If $f$ is a quadratic and $f(x)>0\;\forall x$, and $g= f + f' + f''$, prove $g(x)>0\; \forall x$

Solution 1:

Suppose $f(x)=x^2+ax+b$ with $b=f(0)>0$ and $a^2<4b$. Then, $$ g(x)=x^2+(a+2)x+(2+a+b). $$ We note that $g(0)=2+a+b=1+f(1)>0$ and $$ (a+2)^2-4(2+a+b)=a^2+4a+4-8-4a-4b=(a^2-4b)-4<0 $$ so $g$ is never $0$ for real $x$. You now can infer that $g$ is always positive.

The more general case $f(x)=C(x^2+ax+b)$ is the same. It just adds the constant $C>0$ to everything.

Solution 2:

Since $f$ is positive, we can complete the square and write $f(x)=a(x-h)^2+k$ with $a,k > 0$. Then \begin{eqnarray} g(x)&=&a(x-h)^2+k+2a(x-h)+2a\\ &=&a(x-h)(x-h+2)+k+2a\\ &=&a[(x-h+1)^2-1]+k+2a\\ &=&a(x-h+1)^2+k+a \end{eqnarray} is a similarly positive quadratic expression.

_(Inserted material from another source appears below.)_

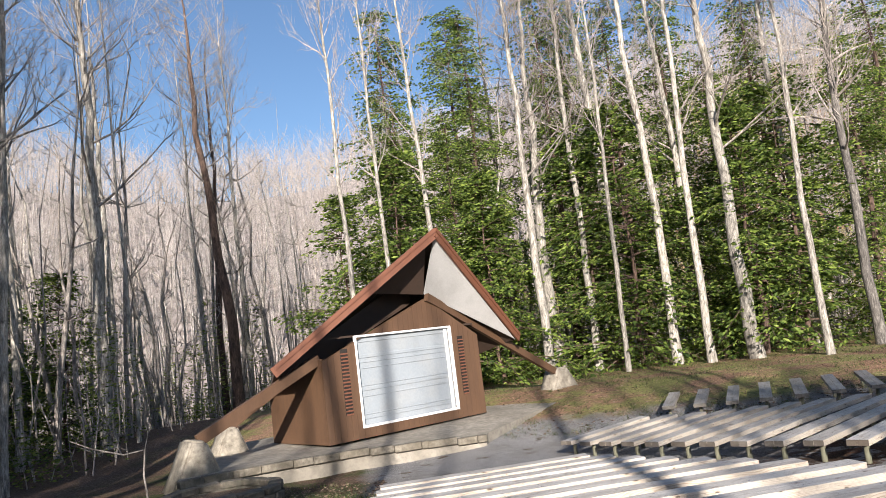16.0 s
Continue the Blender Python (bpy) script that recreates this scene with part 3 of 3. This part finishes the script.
def build_ring():
    top = new("stone_ring")
    c = Vector((1.0, 21.4))
    z = height(*c) - 0.06
    top.matrix_basis = pose(c.x, c.y, z)
    tagged(top, "low round ring wall of rough mortared stones", "fire ring")
    r = random.Random(9)
    for course in range(3):
        n = 13
        for i in range(n):
            a = 2 * math.pi * (i + 0.5 * course) / n
            w = 2 * math.pi * 1.12 / n
            bm = box(bmesh.new(), -w / 2 + 0.012, w / 2 - 0.012, -0.16, 0.16, -0.08, 0.08, 0.03)
            for v in bm.verts:
                v.co += Vector(noise.noise_vector(v.co * 3 + Vector((i, course, 0)))) * 0.02
            put("stone", mesh_of("stone", bm, M_STONE), top, pose(1.12 * math.cos(a), 1.12 * math.sin(a), 0.05 + course * 0.155, r.uniform(-3, 3), r.uniform(-3, 3), math.degrees(a) + 90 + r.uniform(-3, 3)))
    bm = bmesh.new()
    bmesh.ops.create_cone(bm, cap_ends=True, segments=32, radius1=1.02, radius2=1.02, depth=0.3)
    put("soil", mesh_of("soil", bm, M_RINGSOIL), top, pose(0, 0, 0.1), "leaf-covered soil")


build_ring()


# ---- trees ----
def limb(r, start, heading, length, radius, bend, steps):
    pts, d, p = [start.copy()], heading.normalized(), start.copy()
    for _ in range(steps):
        d = (d + Vector((r.uniform(-1, 1), r.uniform(-1, 1), r.uniform(-0.6, 1.0))) * bend).normalized()
        p = p + d * length / steps
        pts.append(p.copy())
    return pts, [radius * (1 - 0.85 * i / steps) for i in range(steps + 1)], d


def bare_meshes(seed, h=24.0, rad=0.3, first=0.3, mat=None, dense=1.0):
    """Trunk and branch meshes of a leafless hardwood of height h."""
    r = random.Random(seed)
    n = 14
    sway = [Vector((0.0, 0.0, 0.0))]
    for i in range(n):
        sway.append(sway[-1] + Vector((r.uniform(-1, 1), r.uniform(-1, 1), 0)) * 0.16)
    pts = [Vector((0, 0, h * i / n - 0.4)) + sway[i] for i in range(n + 1)]
    radii = [rad * ((1 - i / n) ** 0.8 * 0.95 + 0.05) * (1.25 if i == 0 else 1) for i in range(n + 1)]
    v, f = [], []
    tube(v, f, pts, radii, 10)
    trunk = raw_mesh("trunk", v, f, mat or M_BARK, True)
    v, f = [], []
    for _ in range(int(46 * dense)):
        t = first + (1 - first) * r.random() ** 0.8
        i = min(int(t * n), n - 1)
        p = pts[i].lerp(pts[i + 1], t * n - i)
        a = r.uniform(0, 2 * math.pi)
        up = r.uniform(0.35, 1.3)
        length = h * r.uniform(0.12, 0.32) * (1.28 - t)
        q, rr, d = limb(r, p, Vector((math.cos(a), math.sin(a), up)), length, rad * 0.3 * (1.15 - t), 0.22, 5)
        tube(v, f, q, rr, 5)
        for _ in range(5):
            k = r.randint(1, 5)
            hd = (q[k] - q[k - 1]).normalized() + Vector((r.uniform(-1, 1), r.uniform(-1, 1), r.uniform(-0.3, 1))) * 0.9
            s, sr, d = limb(r, q[k], hd, length * r.uniform(0.3, 0.6), max(rr[k] * 0.6, 0.012), 0.25, 3)
            tube(v, f, s, sr, 3)
            for _ in range(6):
                k2 = r.randint(1, 3)
                hd = (s[k2] - s[k2 - 1]).normalized() + Vector((r.uniform(-1, 1), r.uniform(-1, 1), r.uniform(-0.3, 1))) * 0.9
                w, wr, d = limb(r, s[k2], hd, length * r.uniform(0.18, 0.4), 0.011, 0.35, 2)
                tube(v, f, w, wr, 3)
    crown = raw_mesh("crown", v, f, M_TWIG, True)
    return trunk, crown


def spray(v, f, p, d, size, r):
    """One flat drooping spray of needles, as three narrow leaves."""
    side = d.cross(Vector((0, 0, 1))).normalized()
    for a in (-0.75, 0.0, 0.75):
        e = (d + side * a + Vector((0, 0, r.uniform(-0.35, 0.15)))).normalized() * size * r.uniform(0.7, 1.15)
        w = e.cross(Vector((r.uniform(-1, 1), r.uniform(-1, 1), r.uniform(-0.4, 1)))).normalized() * size * 0.17
        b = len(v)
        v += [p, p + e * 0.5 + w, p + e, p + e * 0.5 - w]
        f.append((b, b + 1, b + 2, b + 3))


def conifer_meshes(seed, h=20.0, rad=0.26, low=0.08, reach=3.4, count=120):
    r = random.Random(seed)
    pts = [Vector((0.1 * math.sin(i), 0.1 * math.cos(i * 1.3), h * i / 10 - 0.4)) for i in range(11)]
    v, f = [], []
    tube(v, f, pts, [rad * (1 - i / 10.5) for i in range(11)], 9)
    trunk = raw_mesh("trunk", v, f, M_PINE, True)
    bv, bf, lv, lf = [], [], [], []
    for _ in range(count):
        t = low + (1 - low) * r.random()
        z = h * t
        a = r.uniform(0, 2 * math.pi)
        length = reach * (1.08 - t) ** 0.75 * r.uniform(0.25, 1.25) + 0.3
        n = max(4, int(length / 0.27))
        d = Vector((math.cos(a), math.sin(a), r.uniform(-0.25, 0.55)))
        p, q = Vector((0, 0, z)), []
        for i in range(n + 1):
            q.append(p.copy())
            d = (d + Vector((r.uniform(-0.12, 0.12), r.uniform(-0.12, 0.12), -0.07))).normalized()
            p = p + d * length / n
        tube(bv, bf, q, [0.035 * (1 - 0.8 * i / n) for i in range(n + 1)], 3)
        for i in range(1, n + 1):
            dd = (q[i] - q[i - 1]).normalized()
            sd = dd.cross(Vector((0, 0, 1))).normalized()
            wide = 0.75 * (1 - 0.65 * i / n) * min(1.0, length / 2) + 0.2
            for s in (-1, 1):
                for g in (0.15, 0.42, 0.7, 1.0):
                    if r.random() < 0.8:
                        spray(lv, lf, q[i] + sd * s * wide * g * r.uniform(0.7, 1.1) + dd * r.uniform(-0.2, 0.2) + Vector((0, 0, -0.16 * g + r.uniform(-0.13, 0.1))), (dd + sd * s * 0.9 + Vector((0, 0, r.uniform(-0.6, 0.3)))).normalized(), r.uniform(0.1, 0.24), r)
            spray(lv, lf, q[i], dd, 0.22, r)
    branches = raw_mesh("branch", bv, bf, M_PINE)
    needles = raw_mesh("foliage", lv, lf, M_HEMLOCK)
    return trunk, branches, needles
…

ETA: A goofy alternative way of phrasing this would be to say:

• Since $f$ is quadratic, all its higher-order derivatives vanish.
• So, if $D$ is the differential operator, then $f(x)+f'(x)+\frac{f''(x)}{2}=(e^Df)(x)=f(x+1)$.
• So $g(x)=f(x+1)+\frac{f''(x)}{2}$. But if $f$ is quadratic and everywhere positive, then its second derivative must be positive; thus $g$ is everywhere positive.

Solution 3:

Without loss of generality, we can assume that $f(x)= (x-a)^2 + b^2$.

Note that $g$ is also a quadratic polynomial. We find the critical point of $g$.

$$ g'(x) = f'(x) + f''(x)$$

Note also that third derivative of $f$ is zero.

Then we see that the critical point is $x=a-1$, and also it gives the minimum value of $g$.

Plug in the value to $g$, then we have

$$ g(a-1) = f(a-1) + g'(a-1) = f( a-1) > 0.$$

Therefore $g(x)>0$ for all $x\in \mathbb{R}$.